王雨微-德恒律师事务所-合伙人,上海-WANG-YUWEI-Partner-DeHeng-Law-Offices-Shanghai
Wang Yuwei

Under the policy backdrop of co-ordinated development of the Beijing-Tianjin-Hebei region, the BSE will help narrow the economic gap between northern and southern China, said Wang. “China’s stock exchanges will expand from the Pearl River Delta and Yangtze River Delta to the Beijing-Tianjin-Hebei region, promoting a more balanced and effective allocation of financial resources across the country,” he said.

Sang pointed out that the BSE may not have a significant impact on the regional economy as companies from all over the country could list on the exchange, without special preferential policies for northern Chinese companies. “Much will depend on whether local governments can guide SMEs to seize opportunities arising from the BSE,” he said.

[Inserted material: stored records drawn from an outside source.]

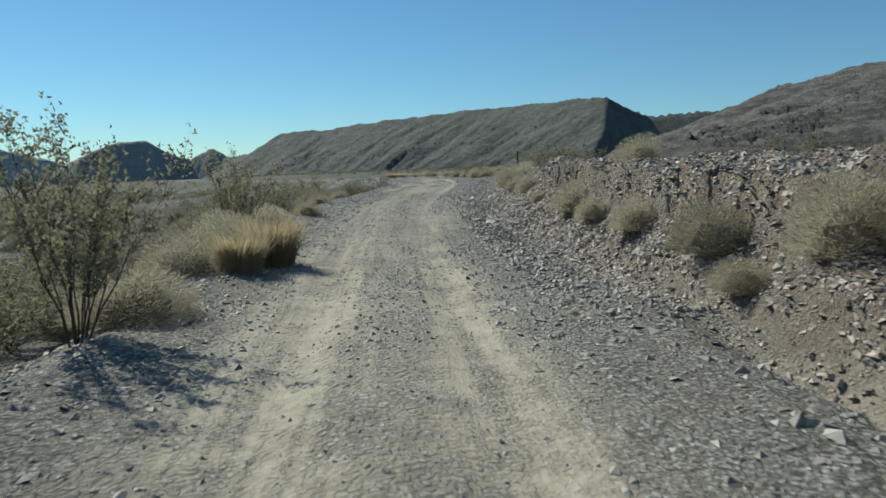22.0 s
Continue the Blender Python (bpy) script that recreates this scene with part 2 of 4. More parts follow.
M_OLIVE = plant_material("olive_leaves", (0.17, 0.155, 0.098), (0.33, 0.3, 0.195))
M_SAGE = plant_material("sage_leaves", (0.18, 0.165, 0.118), (0.335, 0.305, 0.222))
M_BRUSH = plant_material("far_brush", (0.10, 0.094, 0.068), (0.215, 0.192, 0.142))
M_SOFT = plant_material("soft_brush", (0.25, 0.228, 0.175), (0.47, 0.425, 0.33))
M_BLEACHED = plant_material("bleached_wood", (0.42, 0.39, 0.34), (0.55, 0.52, 0.46))
M_TIMBER = stone_material("dark_timber", (0.035, 0.03, 0.026), (0.06, 0.05, 0.042), 40.0)
# concrete darkened: the footing's shaded near side is put into this colour
M_CONCRETE = stone_material("shaded_concrete", (0.09, 0.084, 0.076), (0.13, 0.121, 0.11), 5.0)
M_METAL = mat("galvanised_steel", 0.55)
M_METAL.node_tree.nodes["Principled BSDF"].inputs["Base Color"].default_value = (0.22, 0.22, 0.22, 1)
M_METAL.node_tree.nodes["Principled BSDF"].inputs["Metallic"].default_value = 0.6
# twig colour darkened: the shade inside a shrub is painted in
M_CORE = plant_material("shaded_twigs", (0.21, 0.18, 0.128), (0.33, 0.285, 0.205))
M_TWIG = plant_material("pale_bark", (0.24, 0.2, 0.155), (0.42, 0.36, 0.285))
M_BARK = plant_material("grey_bark", (0.085, 0.07, 0.055), (0.17, 0.14, 0.11))

# ---- noise and terrain ----
def hash2(ix, iy, seed):
    n = (ix.astype(np.int64) * 374761393 + iy.astype(np.int64) * 668265263 + seed * 1274126177) & 0x7FFFFFFF
    n = ((n ^ (n >> 13)) * 1274126177) & 0x7FFFFFFF
    return ((n ^ (n >> 16)) & 0xFFFF) / 65535.0


def vnoise(x, y, seed=0):
    x, y = np.asarray(x, float), np.asarray(y, float)
    ix, iy = np.floor(x), np.floor(y)
    fx, fy = x - ix, y - iy
    fx, fy = fx * fx * (3 - 2 * fx), fy * fy * (3 - 2 * fy)
    a, b = hash2(ix, iy, seed), hash2(ix + 1, iy, seed)
    c, d = hash2(ix, iy + 1, seed), hash2(ix + 1, iy + 1, seed)
    return (a + (b - a) * fx) * (1 - fy) + (c + (d - c) * fx) * fy


def fbm(x, y, octaves=5, seed=0, gain=0.5):
    """Noise about zero, roughly -0.5 to 0.5."""
    out, amp, tot = 0.0, 1.0, 0.0
    for k in range(octaves):
        out = out + amp * (vnoise(np.asarray(x) * 2 ** k, np.asarray(y) * 2 ** k, seed + k * 17) - 0.5)
        tot += amp
        amp *= gain
    return out / tot * 1.6


def smooth(x, a, b):
    s = np.clip((np.asarray(x, float) - a) / (b - a), 0, 1)
    return s * s * (3 - 2 * s)


def bell(x, c, w):
    return np.exp(-((np.asarray(x, float) - c) / w) ** 2)


# centre line of the track (x) and its height (z) by y
ROAD_Y = [-60, -10, 0, 10, 20, 30, 36, 40, 45, 50, 60, 70, 80, 90, 100, 110, 120, 130, 140, 150, 160, 175, 190, 210, 230, 270, 330, 420]
ROAD_X = [0.0, 0, -0.1, -0.2, 0.3, 1.5, 2.4, 3.1, 4.2, 5.4, 8.2, 10.8, 13.6, 16.3, 18.8, 21.0, 23.8, 27.6, 31.7, 34.4, 36.4, 38.6, 40.0, 41.0, 39.5, 35.0, 22.0, 0.0]
ROAD_Z = [0.1, 0, 0, -0.08, -0.22, -0.45, -0.85, -1.22, -1.13, -0.9, -0.43, -0.27, -0.2, -0.02, 0.06, 0.27, 0.6, 0.8, 1.12, 1.28, 1.32, 1.35, 1.35, 1.2, 1.0, 0.7, 0.6, 0.6]
FINE = np.arange(-60, 420, 0.5)


def _soft(v, w):
    k = np.hanning(2 * w + 1)
    return np.convolve(np.pad(v, w, mode="edge"), k / k.sum(), mode="valid")


FINE_X, FINE_Z = _soft(np.interp(FINE, ROAD_Y, ROAD_X), 12), _soft(np.interp(FINE, ROAD_Y, ROAD_Z), 6)


def road_x(y):
    return np.interp(y, FINE, FINE_X)


def road_z(y):
    return np.interp(y, FINE, FINE_Z)


def bank_right(y):
    return np.interp(y, [66, 72, 77, 80, 84, 85.5, 88, 91, 96, 102, 108, 116, 121, 126, 134, 142, 150, 160, 172, 186],
                     [0, 0.35, 0.8, 0.95, 0.98, 1.42, 1.62, 1.75, 1.7, 1.62, 1.5, 1.35, 0.95, 0.78, 0.48, 0.34, 0.25, 0.2, 0.15, 0])


def lump_mask(x, y):
    return bell(x, 26.3, 4.2) * bell(y, 65.5, 6.2) + 0.3 * bell(x, 20.0, 1.6) * bell(y, 59.3, 1.6)


def rill_d(y):
    return np.interp(y, [2, 8, 12.8, 17, 22, 27, 34], [6.2, 5.0, 4.1, 3.5, 3.1, 3.4, 4.5])


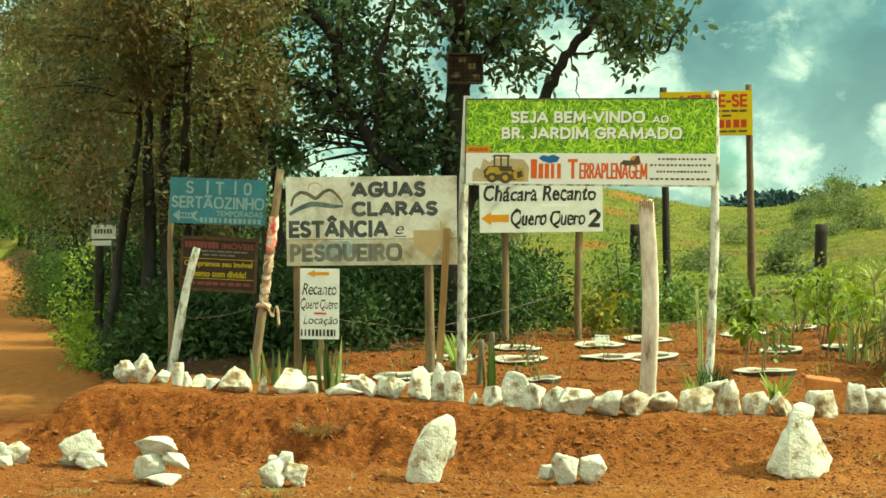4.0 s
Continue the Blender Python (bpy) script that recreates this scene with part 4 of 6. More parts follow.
wb.shape("small_digger", [(0.625, 0.75), (0.64, 0.71), (0.665, 0.715), (0.675, 0.665), (0.70, 0.655), (0.708, 0.74), (0.69, 0.765), (0.65, 0.775)], PAINT_MACHINE_DARK, 0.003)
wb.shape("small_digger_arm", [(0.663, 0.70), (0.672, 0.672), (0.69, 0.66), (0.682, 0.715)], PAINT_ORANGE, 0.005)
part("top_hem", box(2.38, 0.02, 0.014, (0, 0, 0.409)), MAT_WIRE, wb.ob, "dark stapled hem")
part("bottom_hem", box(2.385, 0.018, 0.018, (0, 0, -0.411)), MAT_POLE_WHITE, wb.ob, "pale bottom slat")
part("side_hem", box(0.012, 0.018, 0.82, (-1.192, 0, 0)), MAT_WIRE, wb.ob, "dark stapled hem")
sign_post(wb.ob, (-0.265, 13.09, -0.25), (-0.185, 13.07, 2.73), 0.050, 0.040, MAT_POLE_WHITE, 4, sway=0.03)
sign_post(wb.ob, (2.065, 12.66, -0.3), (2.125, 12.63, 2.72), 0.046, 0.038, MAT_POLE_WHITE, 6, sway=0.03)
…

Fang said geography was not the most important factor when choosing listing destinations. “A small company’s priority is to go public,” he said. “They care more about the price-to-earnings (P/E) ratio and liquidity of the stock market, rather than the proportion of institutional investors.”

Fang said his clients that met the listing requirements of the ChiNext and Star Market still preferred these two, because they were more mature, with more stable P/E ratios and investor bases. Other companies that do not plan IPOs for a year or two tend to adopt a wait-and-see approach.

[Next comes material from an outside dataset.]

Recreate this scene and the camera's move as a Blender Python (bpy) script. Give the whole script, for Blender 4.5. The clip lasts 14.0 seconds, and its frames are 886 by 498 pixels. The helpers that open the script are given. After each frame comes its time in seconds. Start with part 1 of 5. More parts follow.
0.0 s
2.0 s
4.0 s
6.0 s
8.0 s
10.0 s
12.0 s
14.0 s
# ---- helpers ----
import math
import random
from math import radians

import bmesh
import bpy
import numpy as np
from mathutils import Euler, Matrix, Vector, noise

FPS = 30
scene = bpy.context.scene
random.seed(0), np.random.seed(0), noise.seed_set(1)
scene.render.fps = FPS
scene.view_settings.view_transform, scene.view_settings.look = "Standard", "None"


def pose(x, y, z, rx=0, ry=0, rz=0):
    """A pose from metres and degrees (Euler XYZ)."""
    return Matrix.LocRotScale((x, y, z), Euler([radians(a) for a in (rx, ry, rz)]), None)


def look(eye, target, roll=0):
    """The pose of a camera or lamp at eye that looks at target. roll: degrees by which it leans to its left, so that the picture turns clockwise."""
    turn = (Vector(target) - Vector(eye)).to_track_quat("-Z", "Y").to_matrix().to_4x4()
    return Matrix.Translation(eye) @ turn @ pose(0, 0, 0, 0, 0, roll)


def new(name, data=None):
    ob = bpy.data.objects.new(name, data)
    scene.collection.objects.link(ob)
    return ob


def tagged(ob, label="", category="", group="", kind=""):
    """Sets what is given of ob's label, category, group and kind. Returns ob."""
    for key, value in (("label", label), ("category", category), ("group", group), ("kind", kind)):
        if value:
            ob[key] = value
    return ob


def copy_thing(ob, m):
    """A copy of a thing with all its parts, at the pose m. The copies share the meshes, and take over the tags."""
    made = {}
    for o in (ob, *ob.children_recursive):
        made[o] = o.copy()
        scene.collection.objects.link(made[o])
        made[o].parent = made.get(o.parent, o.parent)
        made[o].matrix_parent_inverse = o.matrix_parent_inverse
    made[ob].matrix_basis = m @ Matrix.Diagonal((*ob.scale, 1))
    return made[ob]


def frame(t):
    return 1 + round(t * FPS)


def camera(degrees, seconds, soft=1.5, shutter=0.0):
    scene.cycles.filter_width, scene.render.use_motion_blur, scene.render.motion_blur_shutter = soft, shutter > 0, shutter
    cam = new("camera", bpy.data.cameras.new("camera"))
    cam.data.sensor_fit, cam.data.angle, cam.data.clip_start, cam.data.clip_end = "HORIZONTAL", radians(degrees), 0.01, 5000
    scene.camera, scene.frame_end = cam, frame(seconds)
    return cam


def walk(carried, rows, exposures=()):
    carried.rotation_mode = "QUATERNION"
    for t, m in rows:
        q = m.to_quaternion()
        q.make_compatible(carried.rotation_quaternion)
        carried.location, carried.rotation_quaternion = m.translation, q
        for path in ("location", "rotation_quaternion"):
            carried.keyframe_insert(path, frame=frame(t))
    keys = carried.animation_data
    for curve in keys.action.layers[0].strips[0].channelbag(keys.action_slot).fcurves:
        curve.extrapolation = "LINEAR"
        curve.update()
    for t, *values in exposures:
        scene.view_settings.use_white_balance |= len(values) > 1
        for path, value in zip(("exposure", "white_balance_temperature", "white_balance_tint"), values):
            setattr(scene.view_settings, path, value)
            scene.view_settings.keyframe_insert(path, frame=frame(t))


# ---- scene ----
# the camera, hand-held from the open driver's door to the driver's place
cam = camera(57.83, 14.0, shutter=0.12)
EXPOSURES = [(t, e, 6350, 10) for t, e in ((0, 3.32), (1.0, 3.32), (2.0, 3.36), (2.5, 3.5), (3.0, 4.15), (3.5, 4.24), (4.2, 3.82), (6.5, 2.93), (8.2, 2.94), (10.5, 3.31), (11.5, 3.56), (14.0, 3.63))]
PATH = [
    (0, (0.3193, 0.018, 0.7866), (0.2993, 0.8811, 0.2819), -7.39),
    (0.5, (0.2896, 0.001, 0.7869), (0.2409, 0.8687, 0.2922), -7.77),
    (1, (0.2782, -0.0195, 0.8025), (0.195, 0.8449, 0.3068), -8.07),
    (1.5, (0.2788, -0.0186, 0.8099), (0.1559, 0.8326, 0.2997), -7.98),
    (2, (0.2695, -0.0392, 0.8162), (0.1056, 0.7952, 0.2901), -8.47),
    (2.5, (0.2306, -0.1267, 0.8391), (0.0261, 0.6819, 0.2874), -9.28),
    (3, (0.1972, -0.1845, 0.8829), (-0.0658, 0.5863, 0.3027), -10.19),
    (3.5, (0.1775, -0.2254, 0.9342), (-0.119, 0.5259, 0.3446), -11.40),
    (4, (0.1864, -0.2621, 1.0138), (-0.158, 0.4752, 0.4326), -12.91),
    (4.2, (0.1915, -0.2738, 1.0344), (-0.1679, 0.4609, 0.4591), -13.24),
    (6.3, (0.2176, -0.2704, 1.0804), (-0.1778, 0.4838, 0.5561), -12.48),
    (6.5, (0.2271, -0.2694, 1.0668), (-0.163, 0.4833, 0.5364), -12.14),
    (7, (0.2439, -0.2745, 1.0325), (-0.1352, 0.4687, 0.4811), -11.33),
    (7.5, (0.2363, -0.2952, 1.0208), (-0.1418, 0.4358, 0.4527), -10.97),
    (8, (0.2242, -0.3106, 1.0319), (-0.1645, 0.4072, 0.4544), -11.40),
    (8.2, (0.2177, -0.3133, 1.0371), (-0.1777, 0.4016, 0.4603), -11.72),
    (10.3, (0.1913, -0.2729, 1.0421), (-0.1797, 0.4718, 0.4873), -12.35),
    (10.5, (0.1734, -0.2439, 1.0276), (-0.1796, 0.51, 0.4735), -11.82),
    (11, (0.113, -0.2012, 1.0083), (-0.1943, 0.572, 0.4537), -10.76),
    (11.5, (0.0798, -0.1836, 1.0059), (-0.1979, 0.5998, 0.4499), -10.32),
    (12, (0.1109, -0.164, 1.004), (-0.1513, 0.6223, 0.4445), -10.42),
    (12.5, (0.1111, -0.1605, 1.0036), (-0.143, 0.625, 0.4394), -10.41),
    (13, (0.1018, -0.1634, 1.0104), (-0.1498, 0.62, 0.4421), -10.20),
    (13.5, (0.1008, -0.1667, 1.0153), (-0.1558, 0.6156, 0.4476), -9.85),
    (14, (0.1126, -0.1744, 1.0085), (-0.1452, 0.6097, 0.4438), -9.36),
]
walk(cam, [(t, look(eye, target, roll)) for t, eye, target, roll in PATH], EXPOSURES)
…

Wang said that SMEs seeking to go public should have a fundamental understanding of the issuance requirements, registration process and information disclosure obligations of the BSE, the Star Market and ChiNext.

He said SMEs should also pay attention to the different preferences and relevant regulations of the three markets. “ChiNext supports enterprises with a deep integration of traditional industries with new technologies and new business models,” he said. “The Star Market emphasises science and technology, and focuses on the ‘hard technology’ sector, including new generation information technology, high-end equipment, new materials, new energy, biotechnology, and green and environmental protection technology. The BSE mainly serves innovative SMEs, supporting enterprises in advanced manufacturing and modern service industries.”

Wang said the BSE may help drive trading activities of the NEEQ, which had been facing a liquidity shortage despite no requirement of profitability. SMEs that had not met the minimum listing requirements could consider listing on the NEEQ before going public on the BSE or other stock exchanges, he added.

The new stock exchange will also shorten the review process to two months, compared to three months for the ChiNext and Star markets, according to the CSRC.

Fang said he hoped that the new rules could be fully implemented, or regulators could provide a clearer expected timetable for listing candidates and intermediaries. He suggested the efficiency of IPO review could be further improved, for example, regulators could focus on more concrete issues of candidates based on their business models.